### SHORT PROBLEM:
Gather all lines containing the string "with" and copy them out.

### DATA BLOCK:
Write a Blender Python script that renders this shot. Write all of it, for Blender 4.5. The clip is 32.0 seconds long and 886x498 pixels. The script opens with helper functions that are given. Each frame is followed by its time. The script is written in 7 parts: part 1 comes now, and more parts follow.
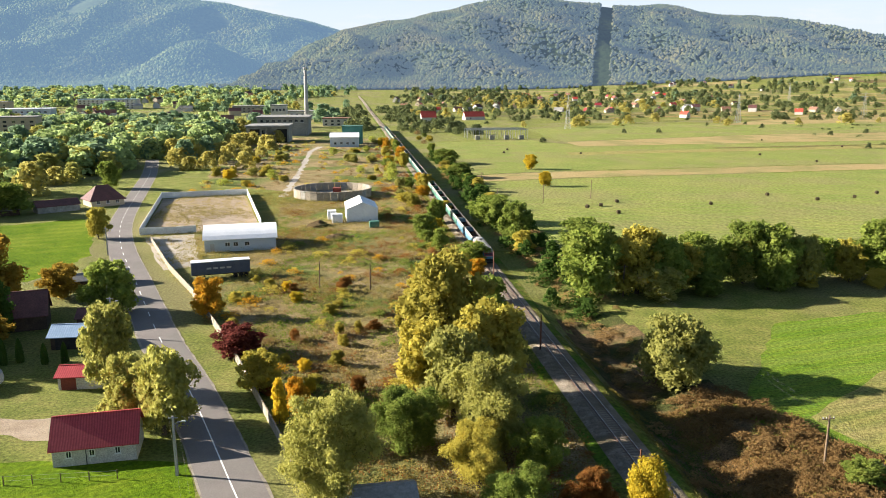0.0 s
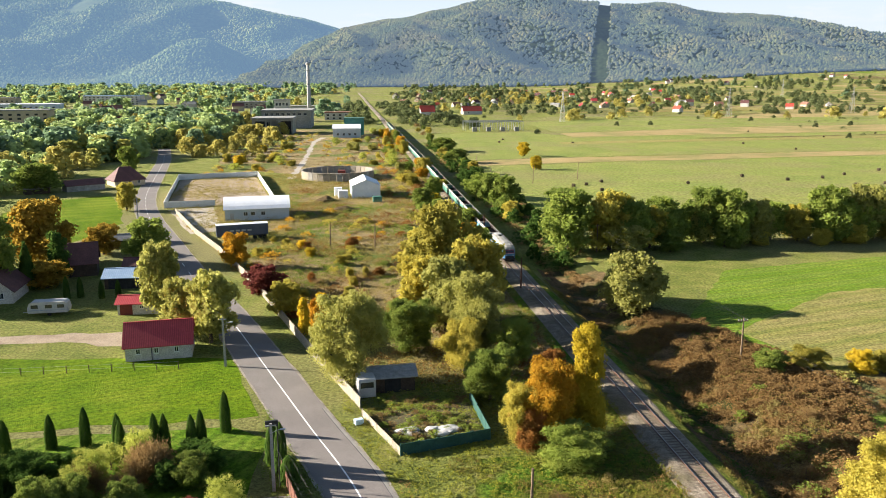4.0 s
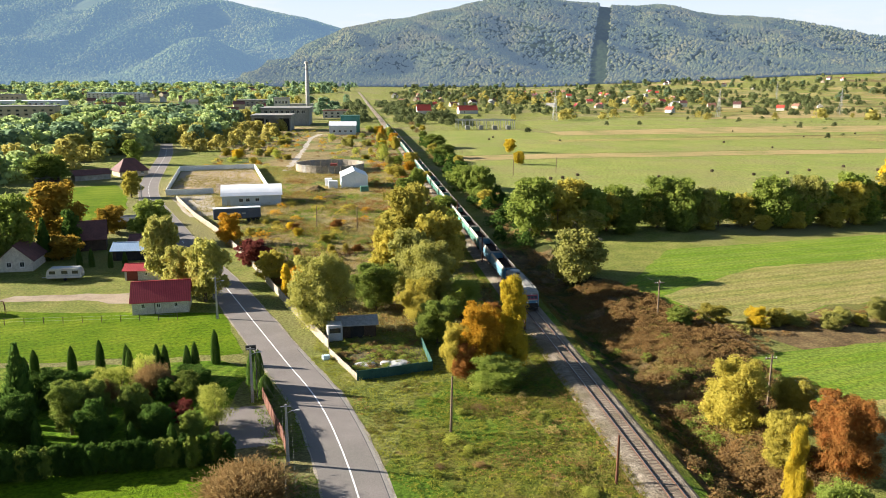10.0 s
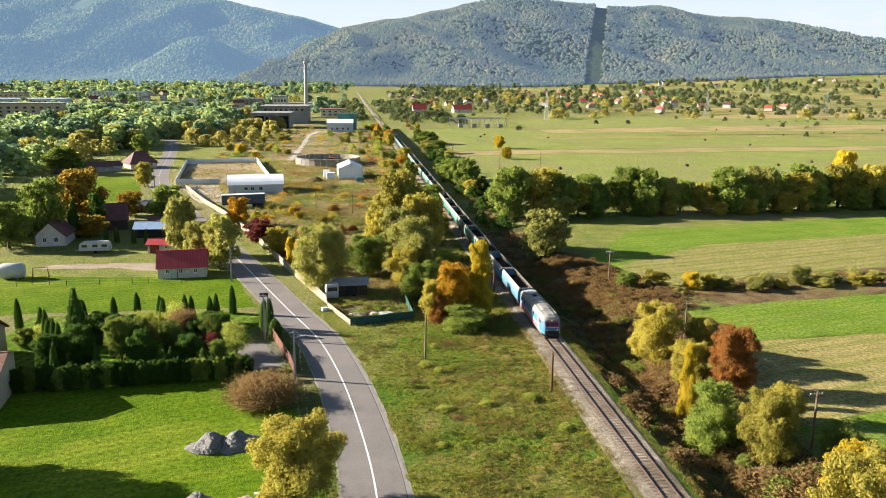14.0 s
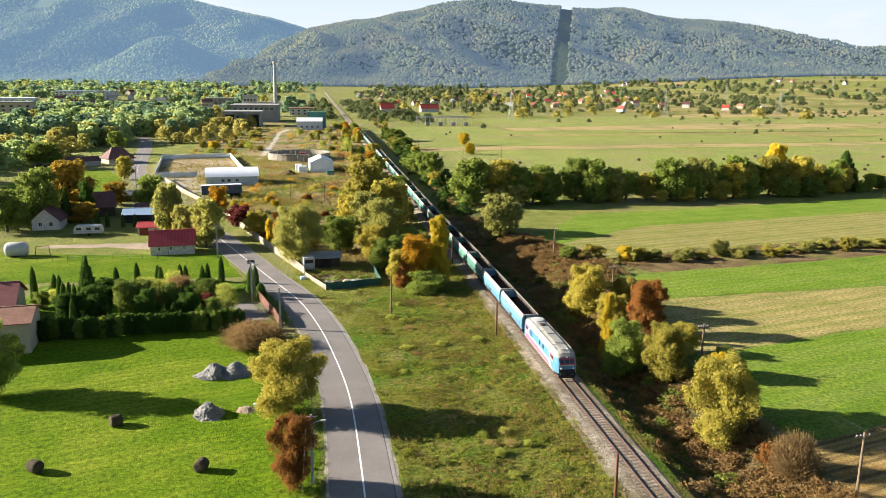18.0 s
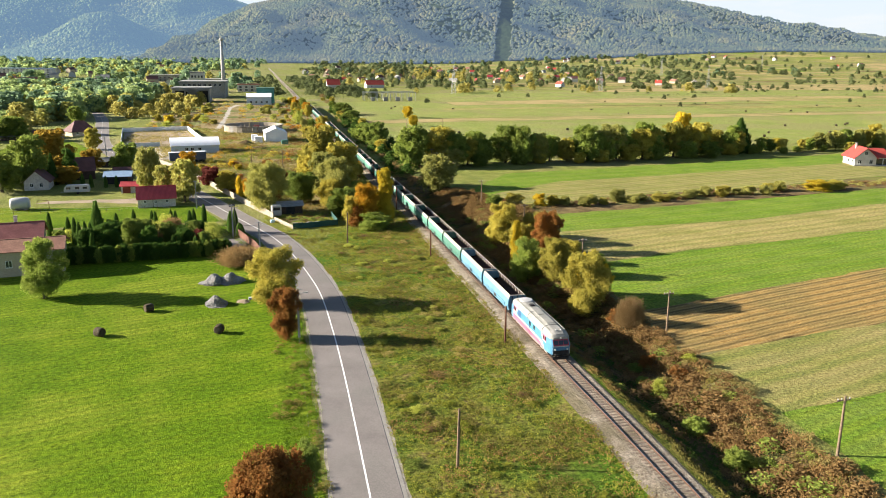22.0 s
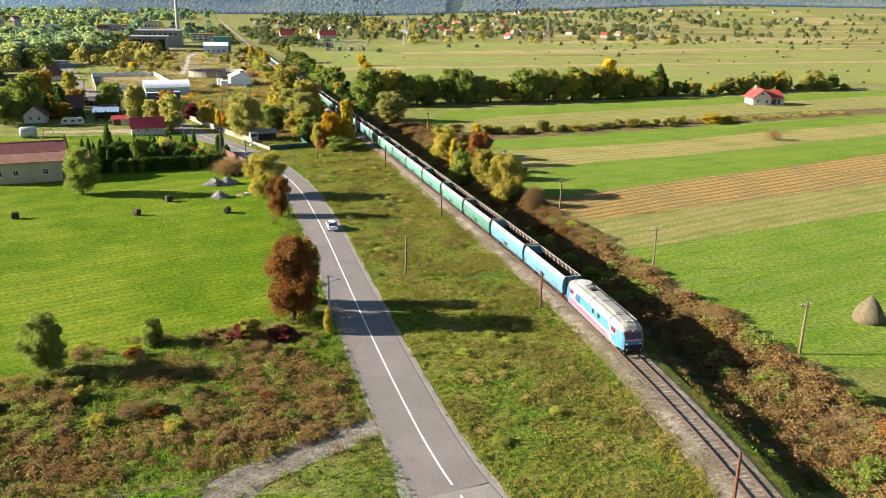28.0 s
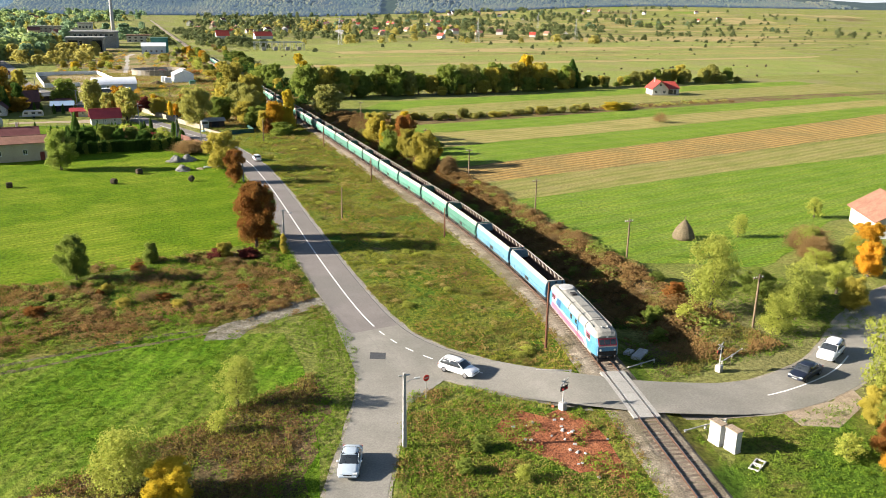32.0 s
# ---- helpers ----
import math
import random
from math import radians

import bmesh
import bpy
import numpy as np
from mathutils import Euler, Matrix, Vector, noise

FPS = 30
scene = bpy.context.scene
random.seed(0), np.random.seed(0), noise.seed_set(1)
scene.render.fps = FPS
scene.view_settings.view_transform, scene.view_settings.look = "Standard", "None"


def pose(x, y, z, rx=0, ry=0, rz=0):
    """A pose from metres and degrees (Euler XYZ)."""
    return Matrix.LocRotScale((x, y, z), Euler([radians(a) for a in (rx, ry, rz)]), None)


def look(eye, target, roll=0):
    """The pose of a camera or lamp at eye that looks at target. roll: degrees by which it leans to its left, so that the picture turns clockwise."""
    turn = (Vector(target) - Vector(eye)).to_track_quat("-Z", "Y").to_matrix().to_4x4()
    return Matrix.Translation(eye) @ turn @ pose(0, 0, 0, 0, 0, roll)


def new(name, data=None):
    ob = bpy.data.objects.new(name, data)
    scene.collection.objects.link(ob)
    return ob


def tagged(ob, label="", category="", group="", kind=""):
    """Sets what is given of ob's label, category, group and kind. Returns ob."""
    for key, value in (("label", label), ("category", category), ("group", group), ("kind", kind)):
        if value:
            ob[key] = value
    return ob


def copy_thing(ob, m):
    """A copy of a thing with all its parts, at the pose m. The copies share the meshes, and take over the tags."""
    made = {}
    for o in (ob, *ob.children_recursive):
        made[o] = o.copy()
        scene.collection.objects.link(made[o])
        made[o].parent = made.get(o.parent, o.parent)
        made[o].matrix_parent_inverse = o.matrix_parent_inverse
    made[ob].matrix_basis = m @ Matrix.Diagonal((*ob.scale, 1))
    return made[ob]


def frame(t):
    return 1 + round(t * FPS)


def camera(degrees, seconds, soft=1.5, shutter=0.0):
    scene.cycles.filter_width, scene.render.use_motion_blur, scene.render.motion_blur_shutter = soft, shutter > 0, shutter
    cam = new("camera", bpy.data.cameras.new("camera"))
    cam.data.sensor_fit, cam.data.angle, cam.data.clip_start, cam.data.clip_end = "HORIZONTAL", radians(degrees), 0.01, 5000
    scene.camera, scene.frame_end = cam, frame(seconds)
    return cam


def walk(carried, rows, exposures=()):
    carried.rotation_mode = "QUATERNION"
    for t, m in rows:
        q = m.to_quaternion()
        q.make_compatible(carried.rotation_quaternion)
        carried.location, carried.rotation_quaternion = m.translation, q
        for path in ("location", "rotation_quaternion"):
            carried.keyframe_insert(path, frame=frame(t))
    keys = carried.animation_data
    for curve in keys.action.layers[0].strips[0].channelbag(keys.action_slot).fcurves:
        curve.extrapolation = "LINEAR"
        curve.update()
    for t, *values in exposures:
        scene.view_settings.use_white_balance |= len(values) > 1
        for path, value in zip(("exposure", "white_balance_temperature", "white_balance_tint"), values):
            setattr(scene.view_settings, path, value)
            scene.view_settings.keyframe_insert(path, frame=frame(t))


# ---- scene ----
# One unbroken flight backwards beside a railway in a wide valley.
# x: across the line, to the right; y: up the valley along the line; z: up. Metres.
cam = camera(59.6, 32.0, 0.9)
PATH = [
    (0, (-30.946, -4.299, 41.701), (-30.757, -2.352, 41.28), -0.1),
    (0.5, (-31.391, -7.494, 40.919), (-31.201, -5.548, 40.498), 0.0),
    (1, (-31.558, -10.614, 40.219), (-31.369, -8.668, 39.798), -0.0),
    (1.5, (-31.698, -13.761, 39.553), (-31.508, -11.815, 39.132), 0.0),
    (2, (-31.958, -16.526, 38.645), (-31.768, -14.58, 38.224), -0.0),
    (2.5, (-32.159, -19.392, 38.446), (-31.968, -17.446, 38.024), 0.0),
    (3, (-32.399, -21.891, 38.222), (-32.209, -19.945, 37.8), -0.0),
    (3.5, (-32.356, -24.636, 38.092), (-32.166, -22.691, 37.669), -0.2),
    (5.5, (-32.462, -33.387, 37.749), (-32.273, -31.442, 37.325), -0.0),
    (6, (-32.405, -34.834, 37.633), (-32.217, -32.888, 37.209), -0.0),
    (7, (-31.71, -36.958, 37.509), (-31.525, -35.012, 37.085), -0.0),
    (7.5, (-31.127, -38.14, 37.623), (-30.942, -36.194, 37.2), 0.1),
    (8, (-30.404, -39.375, 37.662), (-30.22, -37.429, 37.238), 0.1),
    (8.5, (-29.495, -40.822, 37.64), (-29.311, -38.876, 37.217), 0.1),
    (9, (-28.862, -42.288, 37.554), (-28.677, -40.342, 37.131), 0.2),
    (10, (-27.695, -46.709, 37.32), (-27.508, -44.763, 36.897), 0.2),
    (11, (-27.155, -52.515, 37.456), (-26.963, -50.57, 37.033), 0.3),
    (12, (-26.851, -58.494, 37.272), (-26.658, -56.549, 36.849), 0.3),
    (13, (-26.84, -63.847, 37.044), (-26.645, -61.902, 36.621), 0.3),
    (14, (-26.867, -68.271, 36.934), (-26.673, -66.326, 36.511), 0.4),
    (14.5, (-26.943, -70.222, 36.833), (-26.749, -68.277, 36.409), 0.5),
    (16.5, (-27.089, -78.251, 36.446), (-26.889, -76.307, 36.023), 0.5),
    (17, (-27.217, -80.933, 36.292), (-27.001, -78.99, 35.87), 0.5),
    (17.5, (-27.459, -84.085, 36.275), (-27.211, -82.145, 35.853), 0.5),
    (18, (-27.707, -87.366, 36.191), (-27.434, -85.43, 35.77), 0.5),
    (18.5, (-28.081, -90.801, 36.044), (-27.787, -88.868, 35.624), 0.5),
    (19, (-28.459, -94.564, 35.984), (-28.145, -92.634, 35.565), 0.5),
    (19.5, (-28.918, -98.543, 35.926), (-28.583, -96.616, 35.505), 0.5),
    (20, (-29.41, -102.682, 35.935), (-29.056, -100.761, 35.508), 0.4),
    (20.5, (-29.986, -107.052, 35.91), (-29.611, -105.136, 35.476), 0.4),
    (21, (-30.601, -111.381, 35.895), (-30.21, -109.471, 35.449), 0.4),
    (21.5, (-31.169, -115.868, 35.947), (-30.772, -113.963, 35.486), 0.3),
    (22, (-31.831, -120.152, 35.988), (-31.428, -118.252, 35.512), 0.4),
    (22.5, (-32.535, -124.245, 36.12), (-32.124, -122.351, 35.629), 0.4),
    (23, (-33.22, -128.031, 36.193), (-32.789, -126.145, 35.688), 0.5),
    (23.5, (-33.795, -131.553, 36.319), (-33.323, -129.68, 35.799), 0.4),
    (24, (-34.404, -134.635, 36.244), (-33.905, -132.774, 35.71), 0.4),
    (24.5, (-34.966, -137.361, 36.062), (-34.457, -135.506, 35.513), 0.4),
    (25, (-35.559, -140.065, 35.932), (-35.051, -138.215, 35.368), 0.5),
    (25.5, (-36.179, -142.571, 35.67), (-35.67, -140.725, 35.094), 0.6),
    (27.5, (-38.693, -154.065, 35.023), (-38.184, -152.222, 34.436), 0.8),
    (28, (-39.458, -157.502, 35.002), (-38.946, -155.659, 34.416), 0.8),
    (28.5, (-40.117, -161.116, 34.949), (-39.588, -159.279, 34.363), 0.7),
    (29, (-40.747, -164.652, 34.8), (-40.197, -162.821, 34.216), 0.7),
    (29.5, (-41.409, -168.463, 34.909), (-40.836, -166.639, 34.324), 0.7),
    (30, (-42.192, -172.378, 34.927), (-41.591, -170.561, 34.343), 0.7),
    (30.5, (-42.944, -176.38, 34.984), (-42.319, -174.572, 34.401), 0.7),
    (31, (-43.757, -180.371, 35.111), (-43.118, -178.568, 34.526), 0.6),
    (31.5, (-44.791, -184.667, 35.092), (-44.146, -182.865, 34.509), 0.6),
    (32, (-45.877, -188.981, 34.987), (-45.22, -187.184, 34.405), 0.7),
]
walk(cam, [(t, look(eye, target, roll)) for t, eye, target, roll in PATH])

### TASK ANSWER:
Write a Blender Python script that renders this shot. Write all of it, for Blender 4.5. The clip is 32.0 seconds long and 886x498 pixels. The script opens with helper functions that are given. Each frame is followed by its time. The script is written in 7 parts: part 1 comes now, and more parts follow.
    """A copy of a thing with all its parts, at the pose m. The copies share the meshes, and take over the tags."""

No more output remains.